* [Task instructions]:
Your task is to copy a single run of lines that starts at the line with "carried.keyframe_insert(path, frame=frame(t))" and stops at the line with "scene.view_settings.keyframe_insert(path, frame=frame(t))", keeping both ends. Copy nothing else.

[3D scene code data]
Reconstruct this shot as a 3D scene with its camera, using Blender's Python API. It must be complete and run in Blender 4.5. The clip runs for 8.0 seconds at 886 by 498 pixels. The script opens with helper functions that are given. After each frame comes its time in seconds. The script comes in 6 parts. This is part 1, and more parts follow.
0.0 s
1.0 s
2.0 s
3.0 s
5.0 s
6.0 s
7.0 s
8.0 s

==

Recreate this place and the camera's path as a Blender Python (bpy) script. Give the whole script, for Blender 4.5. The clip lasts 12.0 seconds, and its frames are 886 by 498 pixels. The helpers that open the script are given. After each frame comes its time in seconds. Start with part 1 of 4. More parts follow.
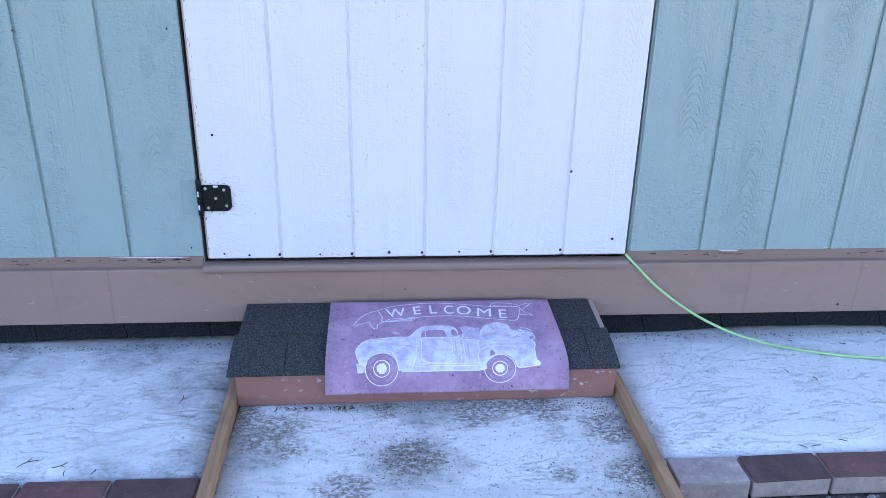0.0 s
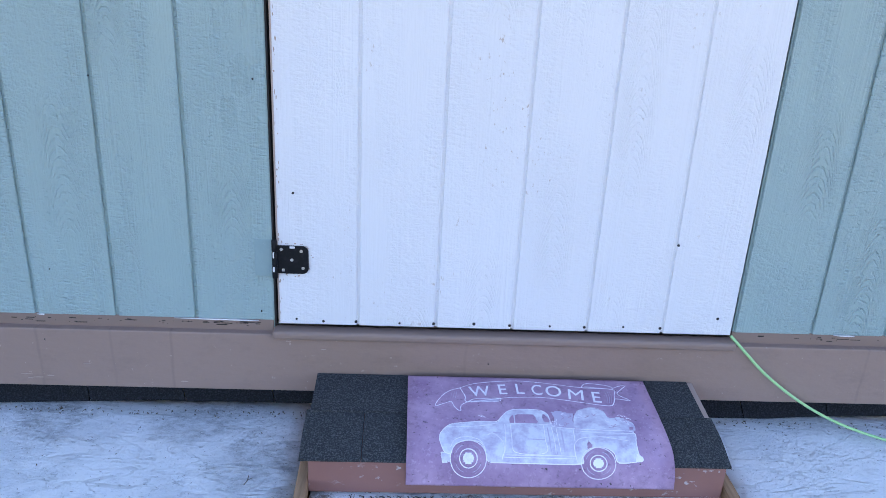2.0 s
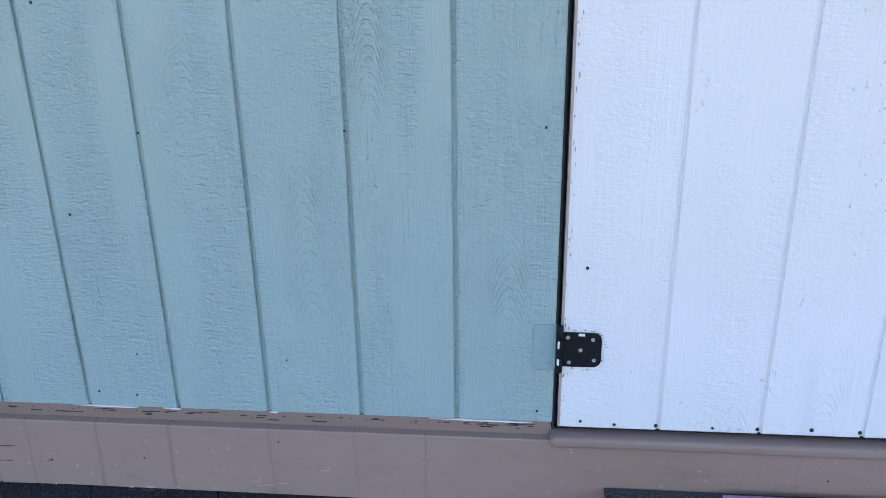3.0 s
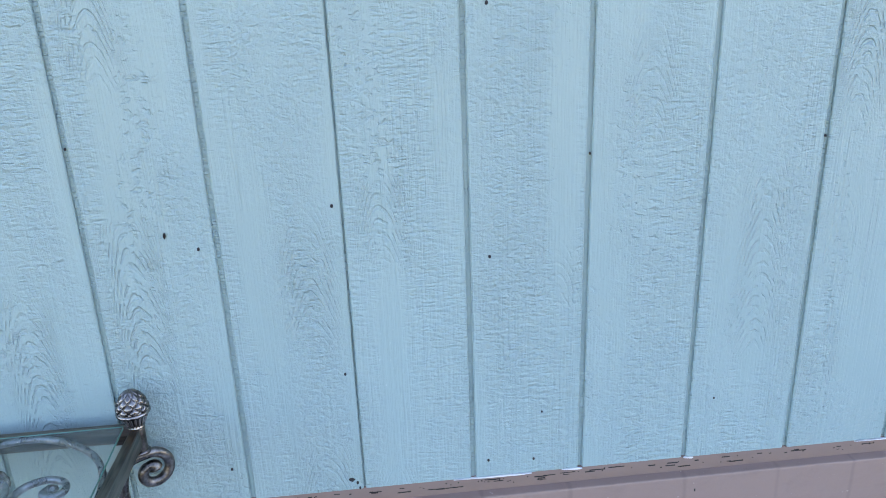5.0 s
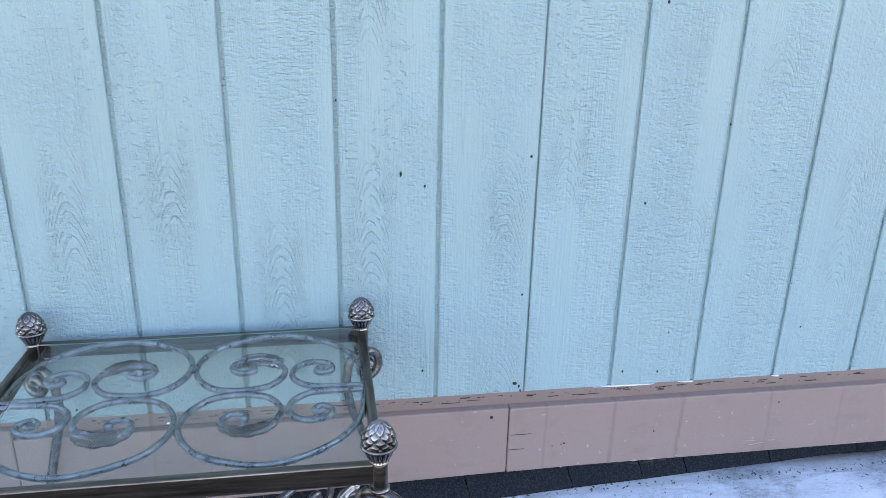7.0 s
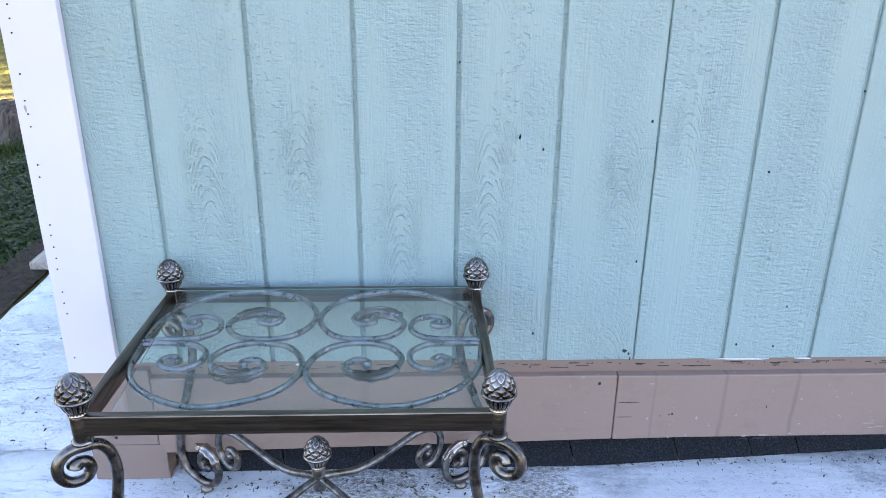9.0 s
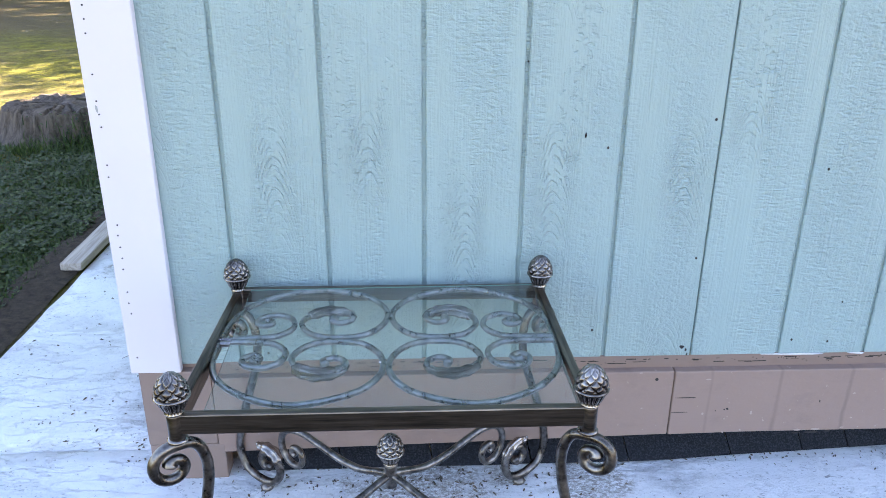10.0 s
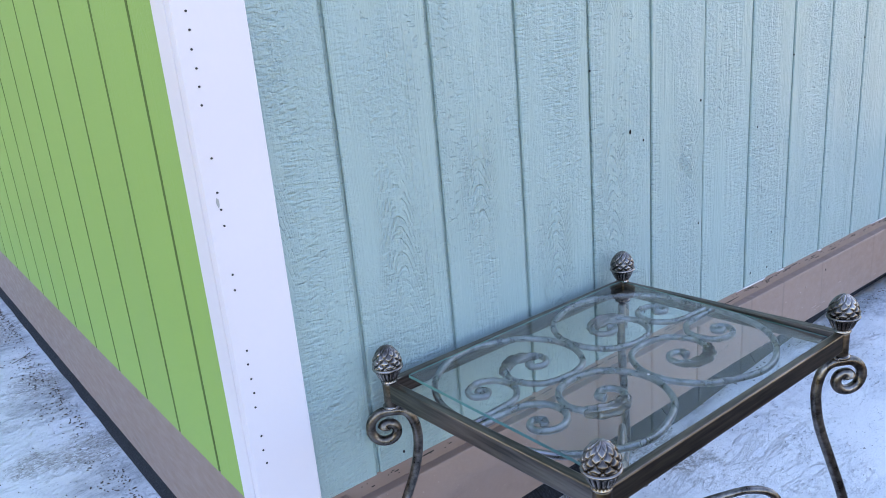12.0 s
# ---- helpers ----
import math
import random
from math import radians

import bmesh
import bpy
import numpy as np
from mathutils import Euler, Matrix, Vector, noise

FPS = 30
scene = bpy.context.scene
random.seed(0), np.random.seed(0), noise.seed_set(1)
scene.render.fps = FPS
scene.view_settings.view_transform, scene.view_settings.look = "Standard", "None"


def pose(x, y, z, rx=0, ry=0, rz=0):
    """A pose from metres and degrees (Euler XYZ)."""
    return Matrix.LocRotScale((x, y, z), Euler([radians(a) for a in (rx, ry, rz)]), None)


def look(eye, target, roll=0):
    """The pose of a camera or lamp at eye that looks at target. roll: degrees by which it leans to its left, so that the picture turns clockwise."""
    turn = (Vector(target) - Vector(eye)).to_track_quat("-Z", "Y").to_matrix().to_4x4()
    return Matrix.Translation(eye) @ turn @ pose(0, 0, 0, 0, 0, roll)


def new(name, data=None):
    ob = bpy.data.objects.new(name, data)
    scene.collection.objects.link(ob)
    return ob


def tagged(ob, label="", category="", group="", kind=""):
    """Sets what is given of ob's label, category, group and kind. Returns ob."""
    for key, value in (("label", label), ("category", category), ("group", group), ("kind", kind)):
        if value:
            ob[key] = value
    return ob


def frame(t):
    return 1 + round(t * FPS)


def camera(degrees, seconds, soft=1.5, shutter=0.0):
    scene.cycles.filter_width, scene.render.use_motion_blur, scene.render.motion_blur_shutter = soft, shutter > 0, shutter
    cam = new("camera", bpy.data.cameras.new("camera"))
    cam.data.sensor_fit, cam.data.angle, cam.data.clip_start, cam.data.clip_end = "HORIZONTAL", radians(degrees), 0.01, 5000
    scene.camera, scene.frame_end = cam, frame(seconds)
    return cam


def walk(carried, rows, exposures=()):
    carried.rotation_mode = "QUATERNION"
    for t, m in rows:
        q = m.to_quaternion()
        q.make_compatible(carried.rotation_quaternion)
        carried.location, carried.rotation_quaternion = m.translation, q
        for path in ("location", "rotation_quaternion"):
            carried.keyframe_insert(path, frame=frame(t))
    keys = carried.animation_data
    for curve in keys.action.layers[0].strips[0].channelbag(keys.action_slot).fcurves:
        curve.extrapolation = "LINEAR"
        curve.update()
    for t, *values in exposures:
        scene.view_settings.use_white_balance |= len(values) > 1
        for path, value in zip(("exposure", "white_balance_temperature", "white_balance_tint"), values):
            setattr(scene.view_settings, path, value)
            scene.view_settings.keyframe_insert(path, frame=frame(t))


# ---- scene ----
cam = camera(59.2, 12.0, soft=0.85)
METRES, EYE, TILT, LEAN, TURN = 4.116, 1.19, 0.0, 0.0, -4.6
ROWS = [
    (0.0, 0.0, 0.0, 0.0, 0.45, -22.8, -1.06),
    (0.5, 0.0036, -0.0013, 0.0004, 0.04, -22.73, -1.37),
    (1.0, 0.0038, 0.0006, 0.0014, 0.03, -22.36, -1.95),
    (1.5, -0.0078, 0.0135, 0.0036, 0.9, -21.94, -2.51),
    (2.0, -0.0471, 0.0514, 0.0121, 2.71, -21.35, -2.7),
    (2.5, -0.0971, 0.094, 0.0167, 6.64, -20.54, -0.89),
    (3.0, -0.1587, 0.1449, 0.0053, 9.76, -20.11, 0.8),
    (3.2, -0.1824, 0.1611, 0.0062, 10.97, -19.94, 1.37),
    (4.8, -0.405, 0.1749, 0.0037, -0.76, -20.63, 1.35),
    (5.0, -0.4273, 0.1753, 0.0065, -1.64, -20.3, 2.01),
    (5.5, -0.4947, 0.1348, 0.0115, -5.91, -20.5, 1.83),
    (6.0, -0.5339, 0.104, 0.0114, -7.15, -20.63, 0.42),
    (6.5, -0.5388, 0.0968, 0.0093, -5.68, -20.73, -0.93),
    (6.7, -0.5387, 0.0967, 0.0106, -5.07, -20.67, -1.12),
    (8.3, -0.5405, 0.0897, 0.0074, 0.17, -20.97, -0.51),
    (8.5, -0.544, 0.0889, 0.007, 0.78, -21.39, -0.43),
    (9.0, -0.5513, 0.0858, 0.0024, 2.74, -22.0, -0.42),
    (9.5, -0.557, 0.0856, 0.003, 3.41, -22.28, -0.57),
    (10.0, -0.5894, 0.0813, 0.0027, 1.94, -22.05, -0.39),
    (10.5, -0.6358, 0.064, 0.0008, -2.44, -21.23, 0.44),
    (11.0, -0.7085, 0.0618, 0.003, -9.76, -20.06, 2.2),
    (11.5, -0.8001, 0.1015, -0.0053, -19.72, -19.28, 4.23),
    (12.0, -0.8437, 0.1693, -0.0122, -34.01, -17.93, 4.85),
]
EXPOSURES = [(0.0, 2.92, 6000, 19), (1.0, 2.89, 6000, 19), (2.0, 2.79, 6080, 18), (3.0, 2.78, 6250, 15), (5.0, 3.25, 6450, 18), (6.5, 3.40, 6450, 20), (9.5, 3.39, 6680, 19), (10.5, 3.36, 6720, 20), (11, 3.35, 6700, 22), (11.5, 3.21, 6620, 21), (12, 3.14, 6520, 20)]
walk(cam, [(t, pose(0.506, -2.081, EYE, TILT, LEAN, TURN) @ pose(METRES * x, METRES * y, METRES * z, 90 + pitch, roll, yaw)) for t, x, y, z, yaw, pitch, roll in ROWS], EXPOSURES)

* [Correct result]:
            carried.keyframe_insert(path, frame=frame(t))
    keys = carried.animation_data
    for curve in keys.action.layers[0].strips[0].channelbag(keys.action_slot).fcurves:
        curve.extrapolation = "LINEAR"
        curve.update()
    for t, *values in exposures:
        scene.view_settings.use_white_balance |= len(values) > 1
        for path, value in zip(("exposure", "white_balance_temperature", "white_balance_tint"), values):
            setattr(scene.view_settings, path, value)
            scene.view_settings.keyframe_insert(path, frame=frame(t))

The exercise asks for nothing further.